上巻で形になっていた著者の主張は、下巻でますますはっきりする。日清戦争の敗戦や大清帝国の滅亡の原因が西太后慈禧 (じき) にあるという通説は根拠がうすく、慈禧太后に対する世界三大悪女との非難は不当であると言わざるをえない、という立ち位置だ。

西太后は不当に貶められてきたと著者は言う。功績は過小評価され、あるいは別の誰かのものとされ、彼女を非難する声ばかりが残ってしまったと。だが彼女こそが中国近代化を推し進めたのであり、鉄道、教育、政治体制、メディアなどは彼女の統治下で一新されたという。

中国の近代海軍を創設したのは慈禧だという事実を忘れてはならない。海軍の蓄えのごく一部を慈禧が使ったということはあっても、軍費がそのまま頤和園の建設に流れたのではなかった。日本との戦争に慈禧が積極的に関わらない期間が長かったのは、大寿の準備に熱中していたからではなく、光緒帝が慈禧を関与させまいとしていたからだ。それに、融和どころか、日本の講和条件を退けて戦争を続けるよう明確に主張したのは、朝廷で慈禧ひとりだった。

西太后慈禧をテーマにすることで、この本は中国近代化の道のりを描き出そうとしている。茨と血の道を。

世界最大級の領土、聖人君子の教えである儒教、複数の朝貢国。このすべてに君臨する「あまねく天下の支配者」である皇帝。「万里の長城の外からやってきた野蛮人ども」(列強諸国のこと) が、技術、教育、政治体制などでよりすぐれていると信じられるはずがない。連合軍を北京の喉元に突きつけられてなお現実を受け入れられなかったとしても、無理なからぬこと。だがこのために、自身を守るすべをもたない大清帝国は列強諸国に食い物にされた。

皇帝の現実否認が、逃避が、ようやく変わらねばならないと腰をあげてからは機に乗じてのし上がろうとする者につけこまれる様が、本書では余すことなく描き切られている。結局のところ、人間、認めたくないことは見ようとしないし、変化を嫌がるし、変えようとする人がいればまず全力で止めにかかるのである。個人であれば呆れるだけで済むが、これが皇帝であれば国家存亡がかかるのだから笑えない。

慈禧太后はそのすべてと戦ってきた、というのが本書の語るストーリーだ。

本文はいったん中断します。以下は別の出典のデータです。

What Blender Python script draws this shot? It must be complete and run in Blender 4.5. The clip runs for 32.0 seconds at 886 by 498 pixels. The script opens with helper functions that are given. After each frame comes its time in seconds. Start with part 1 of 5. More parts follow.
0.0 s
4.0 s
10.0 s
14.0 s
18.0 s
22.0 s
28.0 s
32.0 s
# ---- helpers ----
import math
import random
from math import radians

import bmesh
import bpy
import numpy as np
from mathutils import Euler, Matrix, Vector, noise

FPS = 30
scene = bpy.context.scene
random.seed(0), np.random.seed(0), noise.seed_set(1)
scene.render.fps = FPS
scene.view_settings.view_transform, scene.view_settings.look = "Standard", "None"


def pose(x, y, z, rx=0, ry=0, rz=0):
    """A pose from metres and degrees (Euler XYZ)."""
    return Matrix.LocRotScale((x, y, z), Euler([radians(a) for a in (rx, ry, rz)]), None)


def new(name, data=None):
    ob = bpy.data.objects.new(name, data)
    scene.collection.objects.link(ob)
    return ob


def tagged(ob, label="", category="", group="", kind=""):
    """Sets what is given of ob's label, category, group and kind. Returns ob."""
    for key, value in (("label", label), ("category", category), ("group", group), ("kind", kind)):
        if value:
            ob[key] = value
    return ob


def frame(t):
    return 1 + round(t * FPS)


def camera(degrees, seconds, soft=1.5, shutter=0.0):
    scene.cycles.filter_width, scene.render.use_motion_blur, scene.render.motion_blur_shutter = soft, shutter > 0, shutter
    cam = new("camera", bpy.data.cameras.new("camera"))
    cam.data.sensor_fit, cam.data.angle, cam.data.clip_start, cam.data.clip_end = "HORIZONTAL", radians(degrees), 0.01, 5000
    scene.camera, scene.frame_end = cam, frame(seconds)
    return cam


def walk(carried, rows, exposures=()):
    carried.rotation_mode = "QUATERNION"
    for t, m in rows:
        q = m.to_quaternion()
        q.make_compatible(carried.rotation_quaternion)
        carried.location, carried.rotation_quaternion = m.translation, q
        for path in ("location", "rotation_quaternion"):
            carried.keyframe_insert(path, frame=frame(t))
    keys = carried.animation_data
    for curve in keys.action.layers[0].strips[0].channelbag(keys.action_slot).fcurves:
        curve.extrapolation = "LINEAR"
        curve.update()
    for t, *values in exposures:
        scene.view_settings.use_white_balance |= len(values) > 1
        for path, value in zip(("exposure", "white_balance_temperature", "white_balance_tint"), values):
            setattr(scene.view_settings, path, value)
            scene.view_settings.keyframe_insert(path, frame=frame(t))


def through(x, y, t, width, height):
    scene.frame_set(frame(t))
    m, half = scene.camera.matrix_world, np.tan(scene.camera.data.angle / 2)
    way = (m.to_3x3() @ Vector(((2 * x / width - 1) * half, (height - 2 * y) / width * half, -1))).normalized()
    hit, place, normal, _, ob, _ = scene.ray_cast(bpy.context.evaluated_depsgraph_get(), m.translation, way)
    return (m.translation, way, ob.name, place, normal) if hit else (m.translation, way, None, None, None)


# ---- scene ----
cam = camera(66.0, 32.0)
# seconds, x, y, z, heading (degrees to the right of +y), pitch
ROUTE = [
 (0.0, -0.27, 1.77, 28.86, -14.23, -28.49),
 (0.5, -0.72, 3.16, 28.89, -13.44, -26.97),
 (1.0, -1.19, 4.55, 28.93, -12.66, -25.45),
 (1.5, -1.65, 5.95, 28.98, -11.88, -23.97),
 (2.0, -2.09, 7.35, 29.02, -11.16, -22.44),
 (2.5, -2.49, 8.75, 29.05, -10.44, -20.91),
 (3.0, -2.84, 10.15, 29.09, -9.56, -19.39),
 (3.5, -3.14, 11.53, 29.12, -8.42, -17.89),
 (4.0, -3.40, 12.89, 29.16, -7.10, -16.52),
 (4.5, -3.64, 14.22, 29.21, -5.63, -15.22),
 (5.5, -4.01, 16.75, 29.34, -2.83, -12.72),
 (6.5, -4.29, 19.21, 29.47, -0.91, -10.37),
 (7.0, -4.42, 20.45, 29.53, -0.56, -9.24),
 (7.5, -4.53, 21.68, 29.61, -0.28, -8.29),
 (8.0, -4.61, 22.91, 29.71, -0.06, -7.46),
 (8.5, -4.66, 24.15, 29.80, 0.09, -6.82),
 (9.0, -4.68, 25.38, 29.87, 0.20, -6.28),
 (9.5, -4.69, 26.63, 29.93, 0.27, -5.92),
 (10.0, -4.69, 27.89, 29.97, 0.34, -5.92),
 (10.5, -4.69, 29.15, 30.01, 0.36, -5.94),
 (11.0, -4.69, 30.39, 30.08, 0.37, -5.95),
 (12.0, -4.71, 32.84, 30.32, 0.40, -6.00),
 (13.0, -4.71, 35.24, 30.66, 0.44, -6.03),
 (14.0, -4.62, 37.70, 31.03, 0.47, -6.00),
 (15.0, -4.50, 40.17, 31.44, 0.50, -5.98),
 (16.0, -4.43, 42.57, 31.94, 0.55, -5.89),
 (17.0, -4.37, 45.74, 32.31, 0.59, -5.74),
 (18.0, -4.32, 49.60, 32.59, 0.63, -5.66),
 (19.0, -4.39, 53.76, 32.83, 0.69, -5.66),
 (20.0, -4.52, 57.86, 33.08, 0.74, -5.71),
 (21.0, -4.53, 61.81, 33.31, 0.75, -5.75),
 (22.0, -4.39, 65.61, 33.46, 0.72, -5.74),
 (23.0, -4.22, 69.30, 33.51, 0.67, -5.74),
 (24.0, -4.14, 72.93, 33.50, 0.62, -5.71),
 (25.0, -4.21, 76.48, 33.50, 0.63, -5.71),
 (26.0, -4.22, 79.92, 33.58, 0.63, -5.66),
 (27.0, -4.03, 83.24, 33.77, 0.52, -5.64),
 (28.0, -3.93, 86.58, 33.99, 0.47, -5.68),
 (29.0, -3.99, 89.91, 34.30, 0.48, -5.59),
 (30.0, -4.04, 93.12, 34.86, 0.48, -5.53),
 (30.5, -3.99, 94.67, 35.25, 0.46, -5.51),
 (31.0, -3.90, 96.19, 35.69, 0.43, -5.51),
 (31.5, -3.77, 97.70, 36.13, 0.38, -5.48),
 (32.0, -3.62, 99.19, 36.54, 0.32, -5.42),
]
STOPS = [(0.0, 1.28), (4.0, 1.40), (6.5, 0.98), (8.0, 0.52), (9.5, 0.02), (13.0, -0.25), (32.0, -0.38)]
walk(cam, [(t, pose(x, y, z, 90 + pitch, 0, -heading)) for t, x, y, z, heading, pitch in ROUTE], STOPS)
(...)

そのために彼女は死の床についたとき、日本に利用されることのないよう、光緒帝毒殺まで決断したという。慈禧太后の治世は失敗も多く、清の滅亡を止めることはどうあってもできなかったが、それでも近代化については評価されるべきであるし、史実を無視して非難されるべきでないと、著者は本書全体を通してメッセージを送っている。

 

著者のユン・チアンの前著二冊は、いずれも中国国内では出版禁止である。この本も同じ運命をたどる可能性が高い。本書への歴史的評価は、数百年後を待たなければならないかもしれない。だが、丹念に記録を調べ、一冊のわかりやすい読み物にまとめた著者の才覚となみなみならぬ努力には、ただただ頭が下がる。